The participating residents in a district would have to show their financial viability and prove that they would be able to pay for the bonding for the renewable energy projects by taxing themselves. The projects that would be created could be generating stations powered by wind, solar or other renewable energy sources, or they could be solar panels on the homes of those who are taking part in the district.

Mason said the renewable energy projects would allow residents to provide electricity for high-growth areas at a cheaper rate without overburdening the state’s power grids. By reducing electricity rates and demand on the power grid, Mason said the improvement districts would be a win-win situation for Arizona residents and utility companies.

Mason said she is also emphasizing the use of natural gas as an alternate energy source with a bill that would ease cumbersome restrictions on storage tanks. The bill would exempt natural gas storage tanks from some water aquifer protection regulations.

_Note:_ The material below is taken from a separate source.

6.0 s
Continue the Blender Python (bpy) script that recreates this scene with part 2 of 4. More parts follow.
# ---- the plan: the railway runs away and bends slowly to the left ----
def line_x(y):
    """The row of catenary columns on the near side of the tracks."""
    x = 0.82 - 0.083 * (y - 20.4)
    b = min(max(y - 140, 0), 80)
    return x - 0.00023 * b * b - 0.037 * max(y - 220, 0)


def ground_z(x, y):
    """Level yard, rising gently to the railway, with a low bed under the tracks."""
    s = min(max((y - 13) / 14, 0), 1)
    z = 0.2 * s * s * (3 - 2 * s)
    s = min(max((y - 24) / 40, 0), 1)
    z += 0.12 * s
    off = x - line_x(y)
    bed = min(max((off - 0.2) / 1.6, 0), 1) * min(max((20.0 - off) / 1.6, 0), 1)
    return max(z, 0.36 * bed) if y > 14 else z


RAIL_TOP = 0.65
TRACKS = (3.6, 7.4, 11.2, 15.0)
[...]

“There’s a lot of natural gas that is producing electricity for our plants. We need to have natural gas storage in the state. We’ve never had it. Well, now we have an opportunity with one of the bills that I’m doing to allow natural gas storage in the state,” Mason said.

Much of the legislation — including Mason’s bills on improvement districts and natural gas storage, and both of Boone’s bills — has cleared committee. But Gov. Jan Brewer has asked lawmakers to refrain from sending her any non-emergency bills until a 2010 budget deal is reached, and both House Speaker Kirk Adams and Senate President Bob Burns agreed before the session to make the budget their top priority, with Burns declining to even assign bills to committees until the budget deficit is resolved.

The resulting backlog of proposed legislation is expected to leave many bills unheard when the session comes to a close, but Mason and Boone are hopeful that their bills, some of which have been introduced in past sessions, will get past the bottleneck.

“It’s always a concern. I certainly hope that members over there by now understand the reasons and understand it’s good policy for the state of Arizona, and for economic recovery,” Mason said.